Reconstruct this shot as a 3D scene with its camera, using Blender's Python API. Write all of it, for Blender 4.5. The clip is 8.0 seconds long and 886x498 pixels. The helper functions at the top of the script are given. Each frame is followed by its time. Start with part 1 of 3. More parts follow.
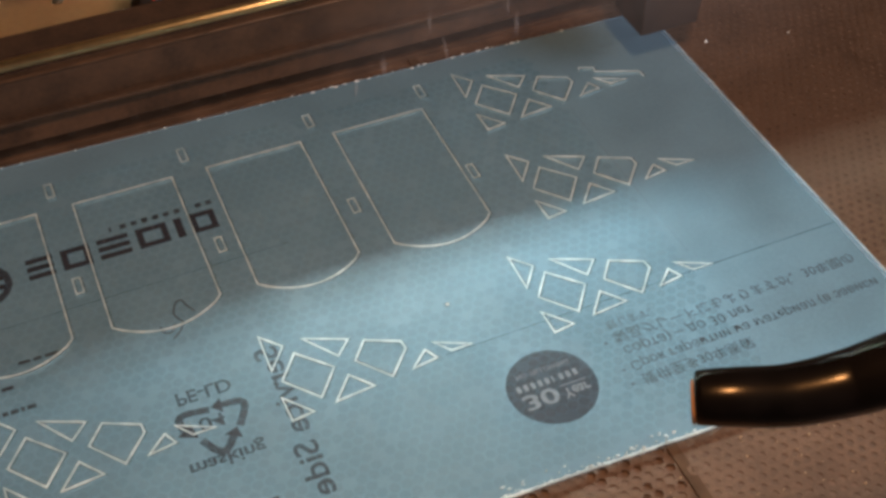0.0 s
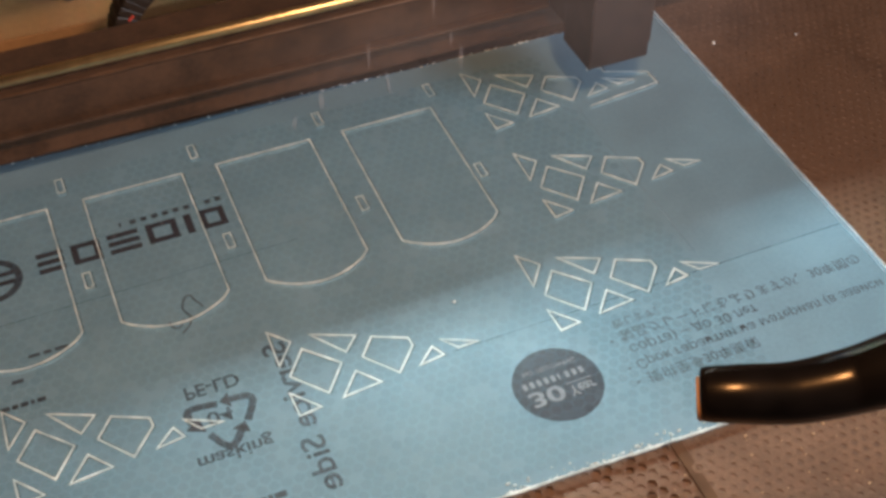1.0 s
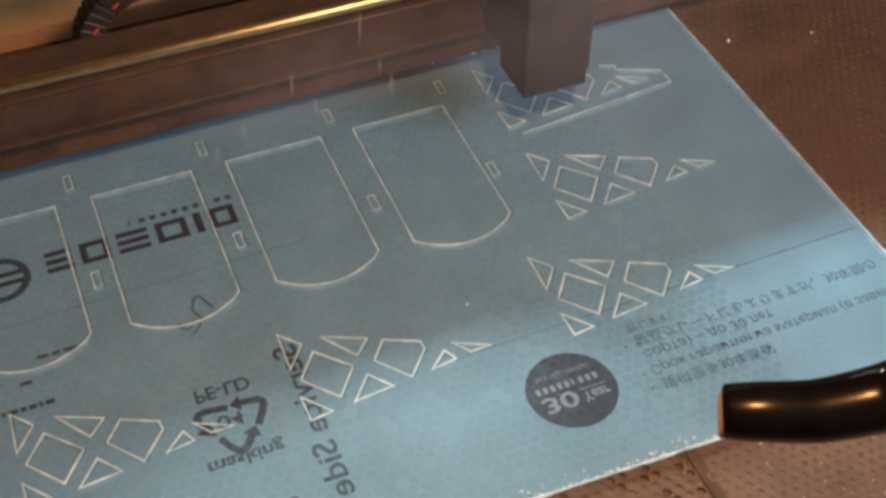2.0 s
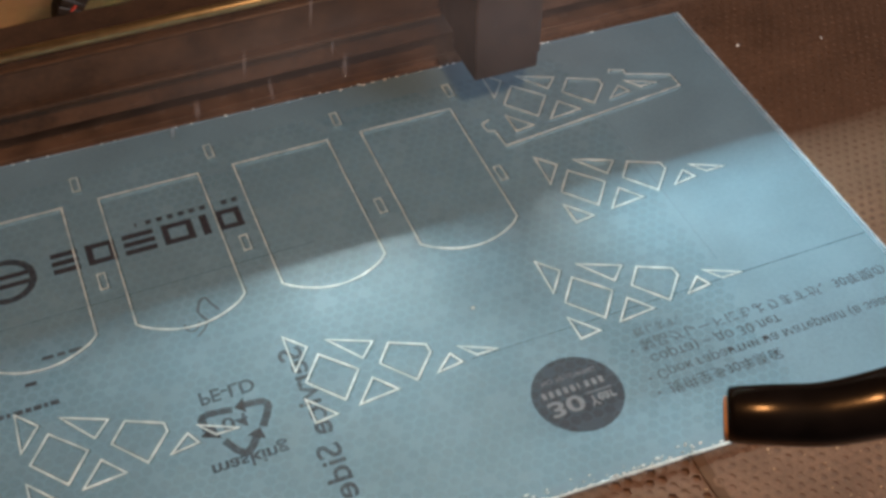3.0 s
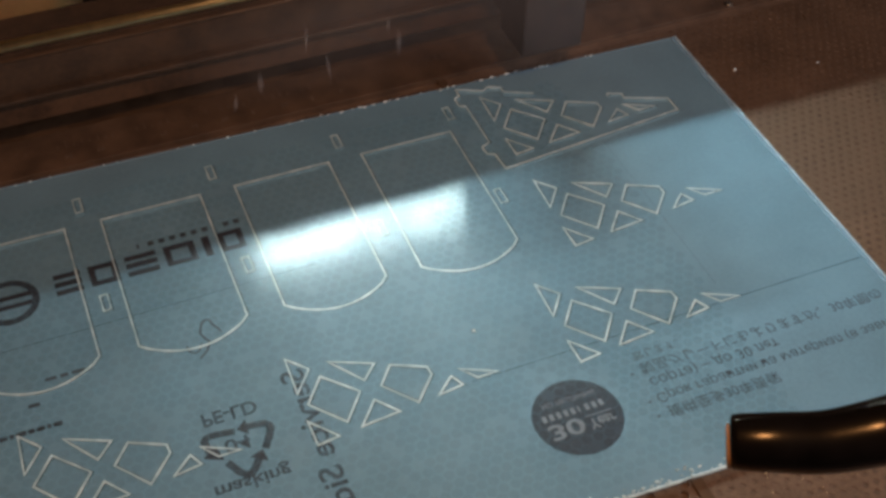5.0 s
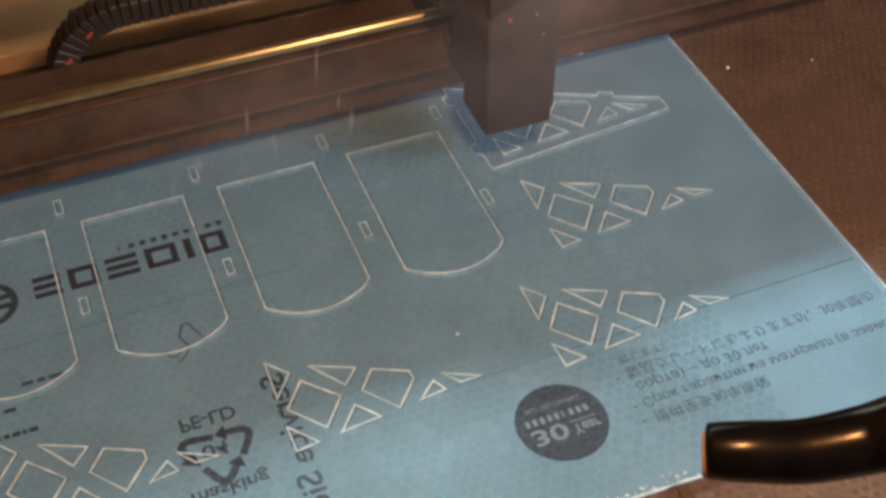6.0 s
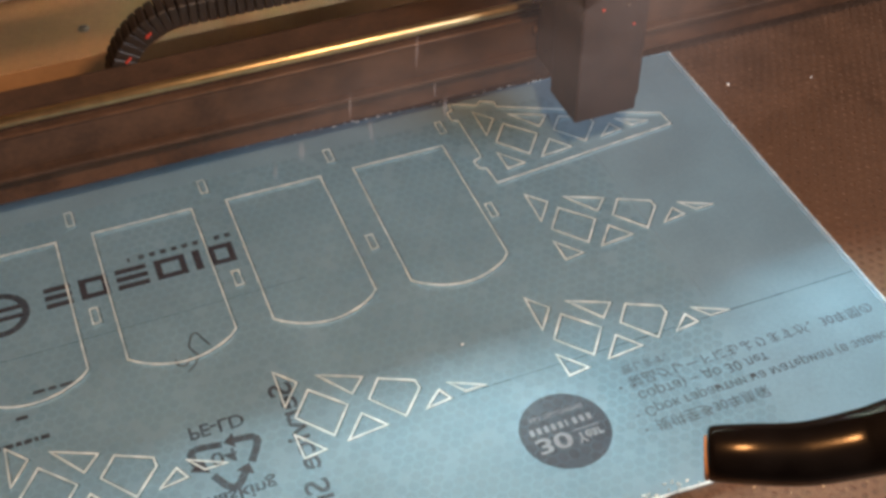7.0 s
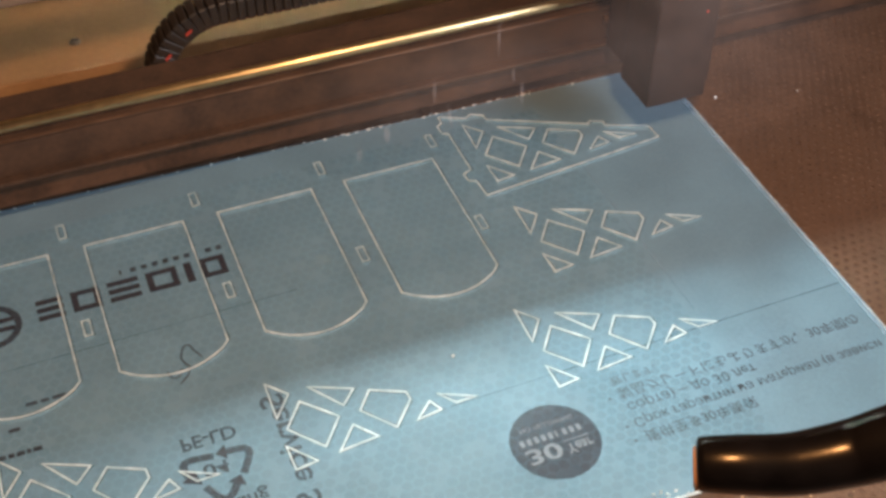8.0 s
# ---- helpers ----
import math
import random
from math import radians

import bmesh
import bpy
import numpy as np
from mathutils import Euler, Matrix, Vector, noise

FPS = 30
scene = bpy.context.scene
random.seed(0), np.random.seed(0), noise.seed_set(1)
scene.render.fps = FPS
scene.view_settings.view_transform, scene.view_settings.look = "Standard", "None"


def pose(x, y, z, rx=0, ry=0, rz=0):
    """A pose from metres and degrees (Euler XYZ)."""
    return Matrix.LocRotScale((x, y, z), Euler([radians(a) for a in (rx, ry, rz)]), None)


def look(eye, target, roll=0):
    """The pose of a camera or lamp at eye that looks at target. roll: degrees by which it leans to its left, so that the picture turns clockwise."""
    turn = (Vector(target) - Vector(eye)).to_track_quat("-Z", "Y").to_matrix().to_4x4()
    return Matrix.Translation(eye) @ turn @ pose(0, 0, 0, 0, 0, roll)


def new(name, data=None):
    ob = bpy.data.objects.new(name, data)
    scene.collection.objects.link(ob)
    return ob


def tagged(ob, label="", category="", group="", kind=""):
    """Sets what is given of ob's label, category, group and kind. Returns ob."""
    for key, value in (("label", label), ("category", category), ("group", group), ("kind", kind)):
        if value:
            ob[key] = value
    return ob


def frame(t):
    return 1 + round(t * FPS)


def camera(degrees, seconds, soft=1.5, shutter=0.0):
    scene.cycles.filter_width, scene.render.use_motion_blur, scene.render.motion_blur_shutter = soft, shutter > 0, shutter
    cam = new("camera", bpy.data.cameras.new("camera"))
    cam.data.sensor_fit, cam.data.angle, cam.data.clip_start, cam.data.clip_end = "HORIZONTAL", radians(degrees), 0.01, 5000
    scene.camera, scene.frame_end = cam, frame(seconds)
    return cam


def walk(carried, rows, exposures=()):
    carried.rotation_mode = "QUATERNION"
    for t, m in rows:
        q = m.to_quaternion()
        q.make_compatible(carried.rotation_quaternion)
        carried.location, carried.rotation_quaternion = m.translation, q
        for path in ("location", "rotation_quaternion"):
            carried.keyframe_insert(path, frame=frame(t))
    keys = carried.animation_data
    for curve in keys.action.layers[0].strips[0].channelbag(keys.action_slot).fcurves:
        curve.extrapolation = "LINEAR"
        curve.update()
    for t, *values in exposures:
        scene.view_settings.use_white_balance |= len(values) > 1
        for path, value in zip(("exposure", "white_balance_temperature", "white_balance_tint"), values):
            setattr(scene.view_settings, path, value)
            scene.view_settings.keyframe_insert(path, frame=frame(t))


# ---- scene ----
cam = camera(37.9, 8.0, soft=3.3)
PATH = [
    (0, (-0.17425, -0.59495, 0.52375), (0.04135, -0.07735, -0.04705), -0.5),
    (0.5, (-0.17315, -0.59735, 0.52495), (0.04205, -0.07815, -0.04425), -0.5),
    (1, (-0.17675, -0.59865, 0.52550), (0.03565, -0.07905, -0.04490), -0.3),
    (1.5, (-0.17560, -0.59350, 0.52370), (0.03440, -0.07430, -0.04750), -0.2),
    (1.7, (-0.17690, -0.58880, 0.52740), (0.03310, -0.07400, -0.04780), 0.0),
    (2.8, (-0.17920, -0.58015, 0.52845), (0.02840, -0.06935, -0.05155), 0.4),
    (3, (-0.17610, -0.58500, 0.52460), (0.02830, -0.06740, -0.05020), -0.1),
    (3.5, (-0.17780, -0.58775, 0.52695), (0.02780, -0.06575, -0.04305), 0.0),
    (4, (-0.18055, -0.59420, 0.53035), (0.02785, -0.06380, -0.03085), 0.0),
    (4.5, (-0.17905, -0.59145, 0.52970), (0.03055, -0.06265, -0.03270), 0.1),
    (4.7, (-0.18175, -0.58795, 0.53230), (0.03065, -0.06395, -0.03330), 0.5),
    (5.8, (-0.17060, -0.57690, 0.52810), (0.03900, -0.05730, -0.04310), 0.4),
    (6, (-0.16390, -0.57950, 0.52595), (0.04130, -0.05710, -0.04405), 0.0),
    (6.5, (-0.16730, -0.58475, 0.52705), (0.03510, -0.06115, -0.04295), -0.2),
    (7, (-0.17075, -0.58930, 0.53020), (0.03765, -0.05810, -0.03060), 0.1),
    (7.5, (-0.17110, -0.59130, 0.53115), (0.04330, -0.05770, -0.02445), 0.6),
    (8, (-0.17350, -0.59165, 0.53480), (0.04370, -0.05925, -0.02120), 0.6),
]
walk(cam, [(t, look(eye, target, roll)) for t, eye, target, roll in PATH],
     exposures=[(0.0, 0.14), (0.5, 0.46), (1.0, 0.56), (1.7, 0.58), (2.8, 0.32), (3.1, 0.20), (3.5, -0.07), (4.0, -0.42), (4.7, -0.42), (5.8, -0.10), (6.1, 0.70), (7.0, 0.78), (8.0, 0.73)])

# ---- world and lights ----
world = bpy.data.worlds.new("room_light")
scene.world = world
world.use_nodes = True
world.node_tree.nodes["Background"].inputs[0].default_value = (1.0, 0.92, 0.84, 1)
world.node_tree.nodes["Background"].inputs[1].default_value = 0.17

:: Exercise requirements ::
Make an exact copy of the whole listing, but don't bring over any pictures.

:: Task output ::
Reconstruct this shot as a 3D scene with its camera, using Blender's Python API. Write all of it, for Blender 4.5. The clip is 8.0 seconds long and 886x498 pixels. The helper functions at the top of the script are given. Each frame is followed by its time. Start with part 1 of 3. More parts follow.
0.0 s
1.0 s
2.0 s
3.0 s
5.0 s
6.0 s
7.0 s
8.0 s
# ---- helpers ----
import math
import random
from math import radians

import bmesh
import bpy
import numpy as np
from mathutils import Euler, Matrix, Vector, noise

FPS = 30
scene = bpy.context.scene
random.seed(0), np.random.seed(0), noise.seed_set(1)
scene.render.fps = FPS
scene.view_settings.view_transform, scene.view_settings.look = "Standard", "None"


def pose(x, y, z, rx=0, ry=0, rz=0):
    """A pose from metres and degrees (Euler XYZ)."""
    return Matrix.LocRotScale((x, y, z), Euler([radians(a) for a in (rx, ry, rz)]), None)


def look(eye, target, roll=0):
    """The pose of a camera or lamp at eye that looks at target. roll: degrees by which it leans to its left, so that the picture turns clockwise."""
    turn = (Vector(target) - Vector(eye)).to_track_quat("-Z", "Y").to_matrix().to_4x4()
    return Matrix.Translation(eye) @ turn @ pose(0, 0, 0, 0, 0, roll)


def new(name, data=None):
    ob = bpy.data.objects.new(name, data)
    scene.collection.objects.link(ob)
    return ob


def tagged(ob, label="", category="", group="", kind=""):
    """Sets what is given of ob's label, category, group and kind. Returns ob."""
    for key, value in (("label", label), ("category", category), ("group", group), ("kind", kind)):
        if value:
            ob[key] = value
    return ob


def frame(t):
    return 1 + round(t * FPS)


def camera(degrees, seconds, soft=1.5, shutter=0.0):
    scene.cycles.filter_width, scene.render.use_motion_blur, scene.render.motion_blur_shutter = soft, shutter > 0, shutter
    cam = new("camera", bpy.data.cameras.new("camera"))
    cam.data.sensor_fit, cam.data.angle, cam.data.clip_start, cam.data.clip_end = "HORIZONTAL", radians(degrees), 0.01, 5000
    scene.camera, scene.frame_end = cam, frame(seconds)
    return cam


def walk(carried, rows, exposures=()):
    carried.rotation_mode = "QUATERNION"
    for t, m in rows:
        q = m.to_quaternion()
        q.make_compatible(carried.rotation_quaternion)
        carried.location, carried.rotation_quaternion = m.translation, q
        for path in ("location", "rotation_quaternion"):
            carried.keyframe_insert(path, frame=frame(t))
    keys = carried.animation_data
    for curve in keys.action.layers[0].strips[0].channelbag(keys.action_slot).fcurves:
        curve.extrapolation = "LINEAR"
        curve.update()
    for t, *values in exposures:
        scene.view_settings.use_white_balance |= len(values) > 1
        for path, value in zip(("exposure", "white_balance_temperature", "white_balance_tint"), values):
            setattr(scene.view_settings, path, value)
            scene.view_settings.keyframe_insert(path, frame=frame(t))


# ---- scene ----
cam = camera(37.9, 8.0, soft=3.3)
PATH = [
    (0, (-0.17425, -0.59495, 0.52375), (0.04135, -0.07735, -0.04705), -0.5),
    (0.5, (-0.17315, -0.59735, 0.52495), (0.04205, -0.07815, -0.04425), -0.5),
    (1, (-0.17675, -0.59865, 0.52550), (0.03565, -0.07905, -0.04490), -0.3),
    (1.5, (-0.17560, -0.59350, 0.52370), (0.03440, -0.07430, -0.04750), -0.2),
    (1.7, (-0.17690, -0.58880, 0.52740), (0.03310, -0.07400, -0.04780), 0.0),
    (2.8, (-0.17920, -0.58015, 0.52845), (0.02840, -0.06935, -0.05155), 0.4),
    (3, (-0.17610, -0.58500, 0.52460), (0.02830, -0.06740, -0.05020), -0.1),
    (3.5, (-0.17780, -0.58775, 0.52695), (0.02780, -0.06575, -0.04305), 0.0),
    (4, (-0.18055, -0.59420, 0.53035), (0.02785, -0.06380, -0.03085), 0.0),
    (4.5, (-0.17905, -0.59145, 0.52970), (0.03055, -0.06265, -0.03270), 0.1),
    (4.7, (-0.18175, -0.58795, 0.53230), (0.03065, -0.06395, -0.03330), 0.5),
    (5.8, (-0.17060, -0.57690, 0.52810), (0.03900, -0.05730, -0.04310), 0.4),
    (6, (-0.16390, -0.57950, 0.52595), (0.04130, -0.05710, -0.04405), 0.0),
    (6.5, (-0.16730, -0.58475, 0.52705), (0.03510, -0.06115, -0.04295), -0.2),
    (7, (-0.17075, -0.58930, 0.53020), (0.03765, -0.05810, -0.03060), 0.1),
    (7.5, (-0.17110, -0.59130, 0.53115), (0.04330, -0.05770, -0.02445), 0.6),
    (8, (-0.17350, -0.59165, 0.53480), (0.04370, -0.05925, -0.02120), 0.6),
]
walk(cam, [(t, look(eye, target, roll)) for t, eye, target, roll in PATH],
     exposures=[(0.0, 0.14), (0.5, 0.46), (1.0, 0.56), (1.7, 0.58), (2.8, 0.32), (3.1, 0.20), (3.5, -0.07), (4.0, -0.42), (4.7, -0.42), (5.8, -0.10), (6.1, 0.70), (7.0, 0.78), (8.0, 0.73)])

# ---- world and lights ----
world = bpy.data.worlds.new("room_light")
scene.world = world
world.use_nodes = True
world.node_tree.nodes["Background"].inputs[0].default_value = (1.0, 0.92, 0.84, 1)
world.node_tree.nodes["Background"].inputs[1].default_value = 0.17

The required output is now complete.